» Dataset content
-*-*-

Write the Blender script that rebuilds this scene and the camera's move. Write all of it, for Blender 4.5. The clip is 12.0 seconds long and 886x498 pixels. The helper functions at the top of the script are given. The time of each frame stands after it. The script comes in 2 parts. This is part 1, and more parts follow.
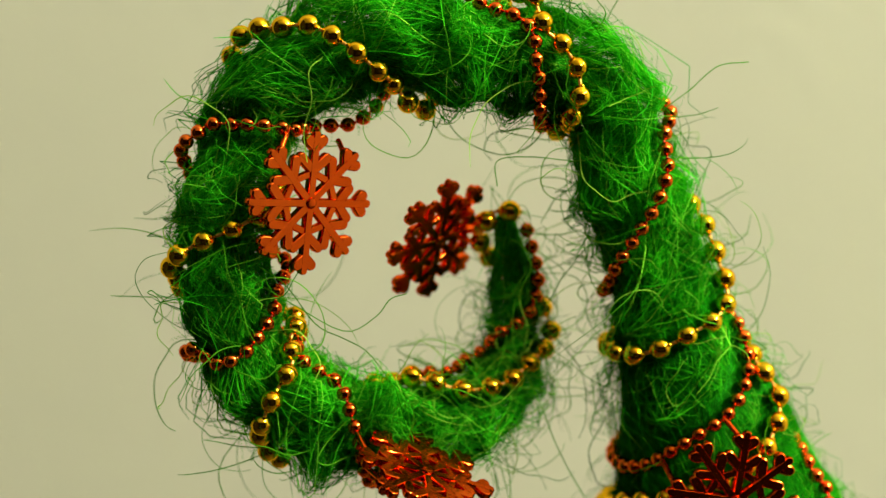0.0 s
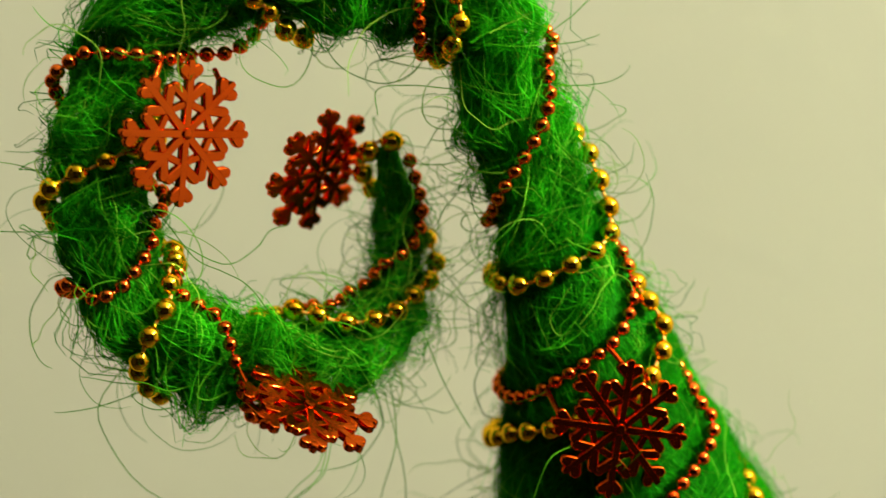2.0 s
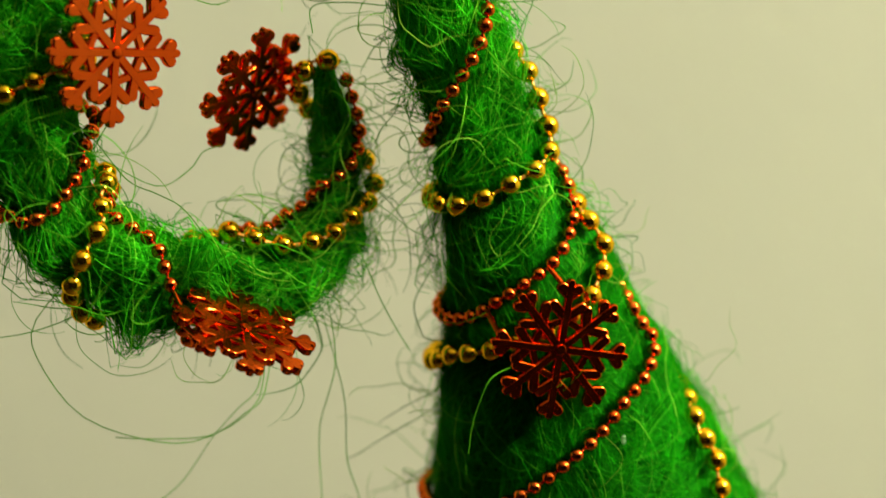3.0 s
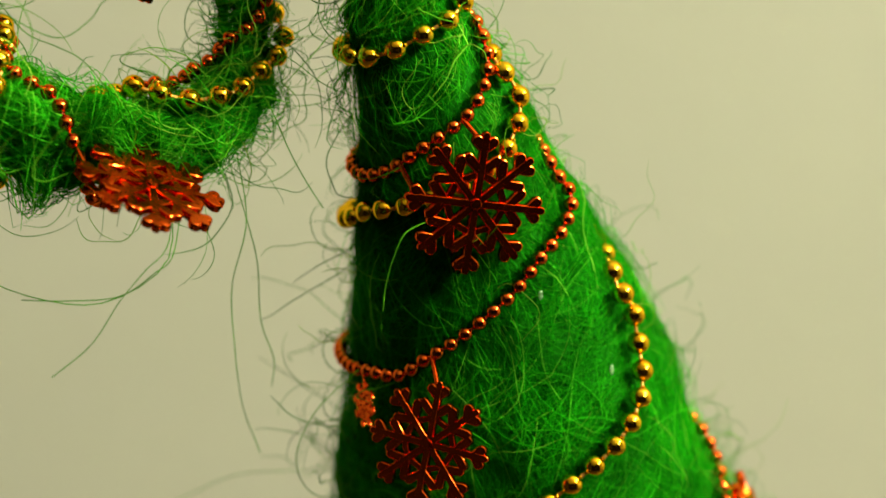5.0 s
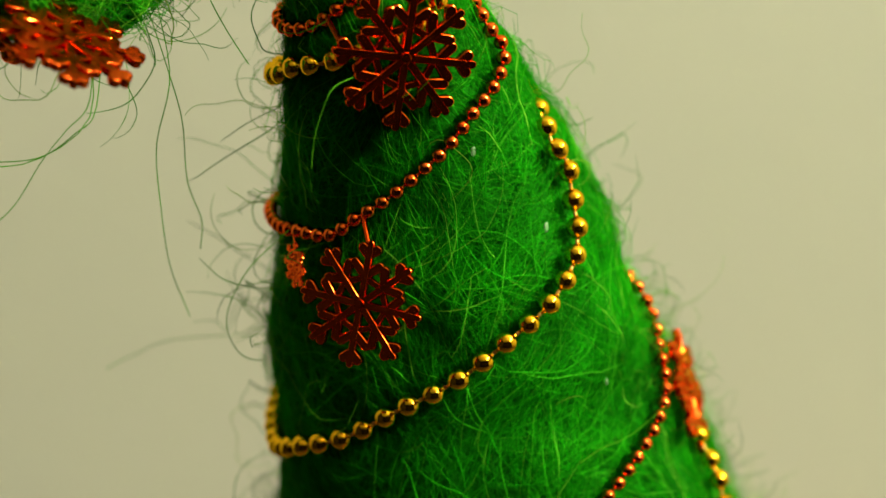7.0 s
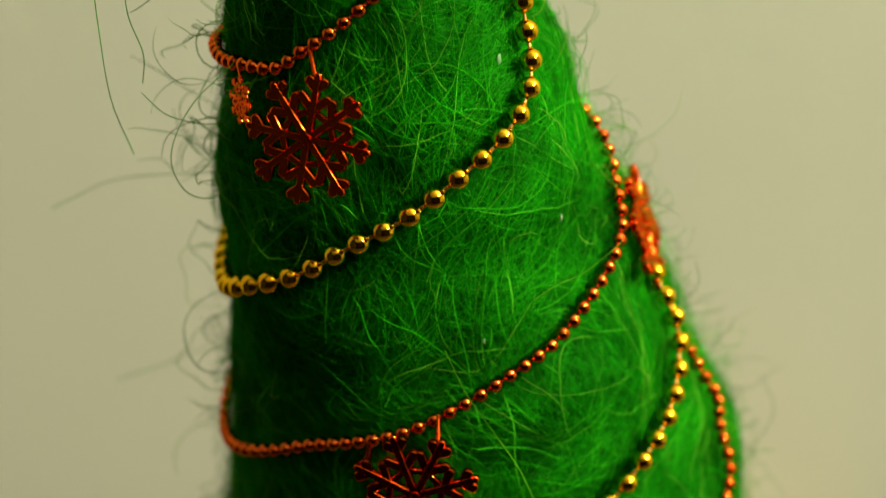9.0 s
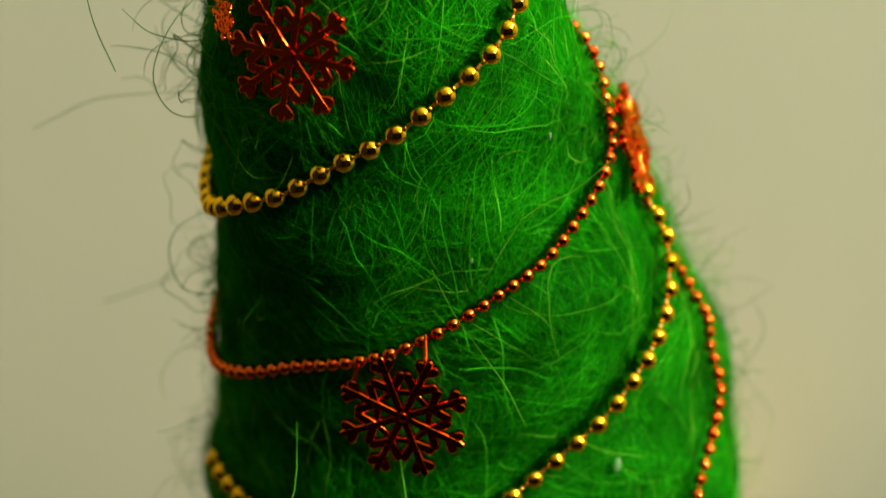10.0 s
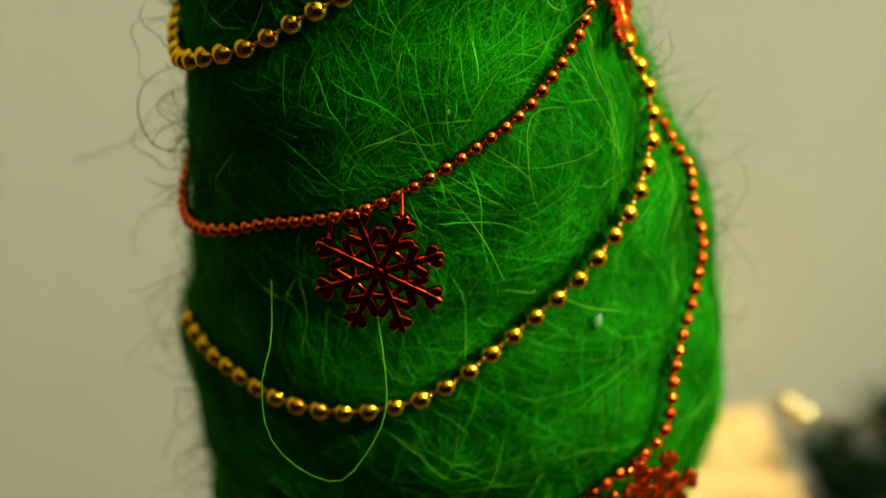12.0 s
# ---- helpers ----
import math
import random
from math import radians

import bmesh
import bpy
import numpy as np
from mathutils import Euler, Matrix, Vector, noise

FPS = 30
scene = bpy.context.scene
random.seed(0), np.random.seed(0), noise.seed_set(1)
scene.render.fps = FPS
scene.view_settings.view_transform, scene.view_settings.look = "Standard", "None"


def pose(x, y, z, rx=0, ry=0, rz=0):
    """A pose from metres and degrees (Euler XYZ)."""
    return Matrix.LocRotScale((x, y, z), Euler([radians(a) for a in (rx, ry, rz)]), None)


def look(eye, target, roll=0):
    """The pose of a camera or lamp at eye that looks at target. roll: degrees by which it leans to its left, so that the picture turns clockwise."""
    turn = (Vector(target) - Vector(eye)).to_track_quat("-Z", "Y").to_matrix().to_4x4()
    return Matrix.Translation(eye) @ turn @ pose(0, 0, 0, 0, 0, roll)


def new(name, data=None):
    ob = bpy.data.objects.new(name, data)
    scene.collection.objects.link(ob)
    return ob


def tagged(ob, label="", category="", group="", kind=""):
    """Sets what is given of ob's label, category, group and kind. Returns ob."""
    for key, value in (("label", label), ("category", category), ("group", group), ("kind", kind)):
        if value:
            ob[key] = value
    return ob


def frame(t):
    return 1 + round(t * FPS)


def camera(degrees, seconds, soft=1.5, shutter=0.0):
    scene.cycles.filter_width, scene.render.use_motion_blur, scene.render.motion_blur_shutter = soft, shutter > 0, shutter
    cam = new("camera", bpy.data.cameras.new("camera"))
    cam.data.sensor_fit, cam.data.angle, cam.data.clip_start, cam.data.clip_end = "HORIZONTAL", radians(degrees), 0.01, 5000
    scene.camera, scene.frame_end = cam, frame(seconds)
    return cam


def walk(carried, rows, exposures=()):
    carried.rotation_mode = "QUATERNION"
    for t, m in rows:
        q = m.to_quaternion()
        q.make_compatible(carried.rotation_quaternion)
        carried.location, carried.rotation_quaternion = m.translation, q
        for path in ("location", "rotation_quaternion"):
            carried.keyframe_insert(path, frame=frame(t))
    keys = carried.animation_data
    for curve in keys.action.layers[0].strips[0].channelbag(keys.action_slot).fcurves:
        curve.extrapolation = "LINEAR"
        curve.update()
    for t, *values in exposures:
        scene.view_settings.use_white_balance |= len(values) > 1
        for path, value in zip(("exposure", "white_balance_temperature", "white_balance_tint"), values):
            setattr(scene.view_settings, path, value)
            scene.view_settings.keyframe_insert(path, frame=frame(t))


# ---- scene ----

-*-*-

» Exercise details
Retype the whole listing, keeping every line identical and omitting all pictures.

» Solution to this exercise
Write the Blender script that rebuilds this scene and the camera's move. Write all of it, for Blender 4.5. The clip is 12.0 seconds long and 886x498 pixels. The helper functions at the top of the script are given. The time of each frame stands after it. The script comes in 2 parts. This is part 1, and more parts follow.
0.0 s
2.0 s
3.0 s
5.0 s
7.0 s
9.0 s
10.0 s
12.0 s
# ---- helpers ----
import math
import random
from math import radians

import bmesh
import bpy
import numpy as np
from mathutils import Euler, Matrix, Vector, noise

FPS = 30
scene = bpy.context.scene
random.seed(0), np.random.seed(0), noise.seed_set(1)
scene.render.fps = FPS
scene.view_settings.view_transform, scene.view_settings.look = "Standard", "None"


def pose(x, y, z, rx=0, ry=0, rz=0):
    """A pose from metres and degrees (Euler XYZ)."""
    return Matrix.LocRotScale((x, y, z), Euler([radians(a) for a in (rx, ry, rz)]), None)


def look(eye, target, roll=0):
    """The pose of a camera or lamp at eye that looks at target. roll: degrees by which it leans to its left, so that the picture turns clockwise."""
    turn = (Vector(target) - Vector(eye)).to_track_quat("-Z", "Y").to_matrix().to_4x4()
    return Matrix.Translation(eye) @ turn @ pose(0, 0, 0, 0, 0, roll)


def new(name, data=None):
    ob = bpy.data.objects.new(name, data)
    scene.collection.objects.link(ob)
    return ob


def tagged(ob, label="", category="", group="", kind=""):
    """Sets what is given of ob's label, category, group and kind. Returns ob."""
    for key, value in (("label", label), ("category", category), ("group", group), ("kind", kind)):
        if value:
            ob[key] = value
    return ob


def frame(t):
    return 1 + round(t * FPS)


def camera(degrees, seconds, soft=1.5, shutter=0.0):
    scene.cycles.filter_width, scene.render.use_motion_blur, scene.render.motion_blur_shutter = soft, shutter > 0, shutter
    cam = new("camera", bpy.data.cameras.new("camera"))
    cam.data.sensor_fit, cam.data.angle, cam.data.clip_start, cam.data.clip_end = "HORIZONTAL", radians(degrees), 0.01, 5000
    scene.camera, scene.frame_end = cam, frame(seconds)
    return cam


def walk(carried, rows, exposures=()):
    carried.rotation_mode = "QUATERNION"
    for t, m in rows:
        q = m.to_quaternion()
        q.make_compatible(carried.rotation_quaternion)
        carried.location, carried.rotation_quaternion = m.translation, q
        for path in ("location", "rotation_quaternion"):
            carried.keyframe_insert(path, frame=frame(t))
    keys = carried.animation_data
    for curve in keys.action.layers[0].strips[0].channelbag(keys.action_slot).fcurves:
        curve.extrapolation = "LINEAR"
        curve.update()
    for t, *values in exposures:
        scene.view_settings.use_white_balance |= len(values) > 1
        for path, value in zip(("exposure", "white_balance_temperature", "white_balance_tint"), values):
            setattr(scene.view_settings, path, value)
            scene.view_settings.keyframe_insert(path, frame=frame(t))


# ---- scene ----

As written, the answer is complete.